**** Supplied entries ****

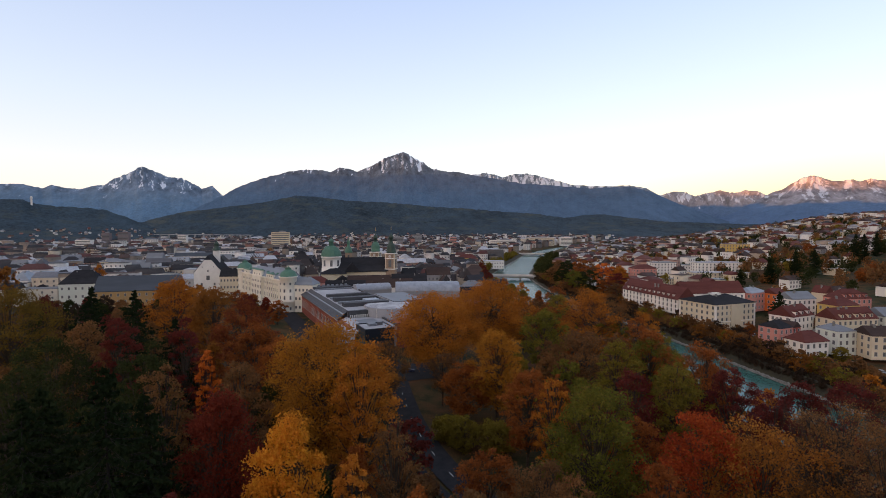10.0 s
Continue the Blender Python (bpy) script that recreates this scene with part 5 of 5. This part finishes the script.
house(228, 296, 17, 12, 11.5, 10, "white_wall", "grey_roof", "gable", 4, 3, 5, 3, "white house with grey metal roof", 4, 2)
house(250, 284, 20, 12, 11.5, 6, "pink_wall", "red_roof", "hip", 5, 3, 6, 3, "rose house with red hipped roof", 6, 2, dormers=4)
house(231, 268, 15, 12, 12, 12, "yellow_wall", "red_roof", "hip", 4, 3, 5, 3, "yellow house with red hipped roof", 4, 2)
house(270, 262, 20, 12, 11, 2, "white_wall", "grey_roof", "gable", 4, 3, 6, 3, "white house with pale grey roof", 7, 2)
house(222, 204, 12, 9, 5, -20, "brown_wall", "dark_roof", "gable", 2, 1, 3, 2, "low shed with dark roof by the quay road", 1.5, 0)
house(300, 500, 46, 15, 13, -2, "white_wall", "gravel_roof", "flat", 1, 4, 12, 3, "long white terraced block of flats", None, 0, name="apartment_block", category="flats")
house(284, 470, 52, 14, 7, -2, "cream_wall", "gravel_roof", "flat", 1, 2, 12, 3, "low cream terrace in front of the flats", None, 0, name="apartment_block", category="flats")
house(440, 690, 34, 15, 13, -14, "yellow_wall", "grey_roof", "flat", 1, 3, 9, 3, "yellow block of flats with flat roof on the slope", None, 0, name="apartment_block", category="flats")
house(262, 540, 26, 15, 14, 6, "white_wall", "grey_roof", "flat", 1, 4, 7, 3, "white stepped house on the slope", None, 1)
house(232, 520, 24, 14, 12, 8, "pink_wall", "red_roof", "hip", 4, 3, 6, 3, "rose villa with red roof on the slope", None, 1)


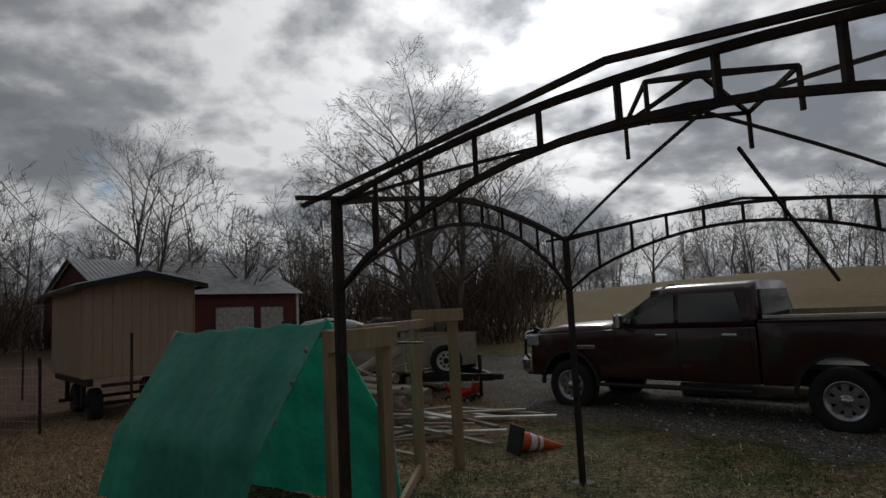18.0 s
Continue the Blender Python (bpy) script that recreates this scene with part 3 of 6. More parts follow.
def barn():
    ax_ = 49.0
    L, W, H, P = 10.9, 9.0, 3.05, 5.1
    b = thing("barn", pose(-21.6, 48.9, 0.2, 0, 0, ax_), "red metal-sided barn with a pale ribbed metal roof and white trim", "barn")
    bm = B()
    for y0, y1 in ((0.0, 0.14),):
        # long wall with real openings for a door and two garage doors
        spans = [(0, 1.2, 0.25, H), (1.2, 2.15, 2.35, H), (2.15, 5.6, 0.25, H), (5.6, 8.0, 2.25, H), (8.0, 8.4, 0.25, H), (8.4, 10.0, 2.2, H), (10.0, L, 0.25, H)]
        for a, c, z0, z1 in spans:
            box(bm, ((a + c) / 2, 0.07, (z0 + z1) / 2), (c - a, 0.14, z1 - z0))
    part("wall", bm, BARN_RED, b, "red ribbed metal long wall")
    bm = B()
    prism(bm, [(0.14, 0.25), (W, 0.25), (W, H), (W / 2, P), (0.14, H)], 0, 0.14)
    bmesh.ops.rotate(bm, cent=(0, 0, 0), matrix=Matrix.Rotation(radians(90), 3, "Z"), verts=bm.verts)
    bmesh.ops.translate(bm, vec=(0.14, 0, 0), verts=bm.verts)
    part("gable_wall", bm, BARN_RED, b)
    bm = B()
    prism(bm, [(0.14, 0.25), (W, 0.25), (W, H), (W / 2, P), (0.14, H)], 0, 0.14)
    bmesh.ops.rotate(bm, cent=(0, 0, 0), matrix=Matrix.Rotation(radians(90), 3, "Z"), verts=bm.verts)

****

▶ Exercise
Every record above should be transcribed exactly; the pictures stay out of the copy.

▶ Reply to the exercise
10.0 s
Continue the Blender Python (bpy) script that recreates this scene with part 5 of 5. This part finishes the script.
house(228, 296, 17, 12, 11.5, 10, "white_wall", "grey_roof", "gable", 4, 3, 5, 3, "white house with grey metal roof", 4, 2)
house(250, 284, 20, 12, 11.5, 6, "pink_wall", "red_roof", "hip", 5, 3, 6, 3, "rose house with red hipped roof", 6, 2, dormers=4)
house(231, 268, 15, 12, 12, 12, "yellow_wall", "red_roof", "hip", 4, 3, 5, 3, "yellow house with red hipped roof", 4, 2)
house(270, 262, 20, 12, 11, 2, "white_wall", "grey_roof", "gable", 4, 3, 6, 3, "white house with pale grey roof", 7, 2)
house(222, 204, 12, 9, 5, -20, "brown_wall", "dark_roof", "gable", 2, 1, 3, 2, "low shed with dark roof by the quay road", 1.5, 0)
house(300, 500, 46, 15, 13, -2, "white_wall", "gravel_roof", "flat", 1, 4, 12, 3, "long white terraced block of flats", None, 0, name="apartment_block", category="flats")
house(284, 470, 52, 14, 7, -2, "cream_wall", "gravel_roof", "flat", 1, 2, 12, 3, "low cream terrace in front of the flats", None, 0, name="apartment_block", category="flats")
house(440, 690, 34, 15, 13, -14, "yellow_wall", "grey_roof", "flat", 1, 3, 9, 3, "yellow block of flats with flat roof on the slope", None, 0, name="apartment_block", category="flats")
house(262, 540, 26, 15, 14, 6, "white_wall", "grey_roof", "flat", 1, 4, 7, 3, "white stepped house on the slope", None, 1)
house(232, 520, 24, 14, 12, 8, "pink_wall", "red_roof", "hip", 4, 3, 6, 3, "rose villa with red roof on the slope", None, 1)


18.0 s
Continue the Blender Python (bpy) script that recreates this scene with part 3 of 6. More parts follow.
def barn():
    ax_ = 49.0
    L, W, H, P = 10.9, 9.0, 3.05, 5.1
    b = thing("barn", pose(-21.6, 48.9, 0.2, 0, 0, ax_), "red metal-sided barn with a pale ribbed metal roof and white trim", "barn")
    bm = B()
    for y0, y1 in ((0.0, 0.14),):
        # long wall with real openings for a door and two garage doors
        spans = [(0, 1.2, 0.25, H), (1.2, 2.15, 2.35, H), (2.15, 5.6, 0.25, H), (5.6, 8.0, 2.25, H), (8.0, 8.4, 0.25, H), (8.4, 10.0, 2.2, H), (10.0, L, 0.25, H)]
        for a, c, z0, z1 in spans:
            box(bm, ((a + c) / 2, 0.07, (z0 + z1) / 2), (c - a, 0.14, z1 - z0))
    part("wall", bm, BARN_RED, b, "red ribbed metal long wall")
    bm = B()
    prism(bm, [(0.14, 0.25), (W, 0.25), (W, H), (W / 2, P), (0.14, H)], 0, 0.14)
    bmesh.ops.rotate(bm, cent=(0, 0, 0), matrix=Matrix.Rotation(radians(90), 3, "Z"), verts=bm.verts)
    bmesh.ops.translate(bm, vec=(0.14, 0, 0), verts=bm.verts)
    part("gable_wall", bm, BARN_RED, b)
    bm = B()
    prism(bm, [(0.14, 0.25), (W, 0.25), (W, H), (W / 2, P), (0.14, H)], 0, 0.14)
    bmesh.ops.rotate(bm, cent=(0, 0, 0), matrix=Matrix.Rotation(radians(90), 3, "Z"), verts=bm.verts)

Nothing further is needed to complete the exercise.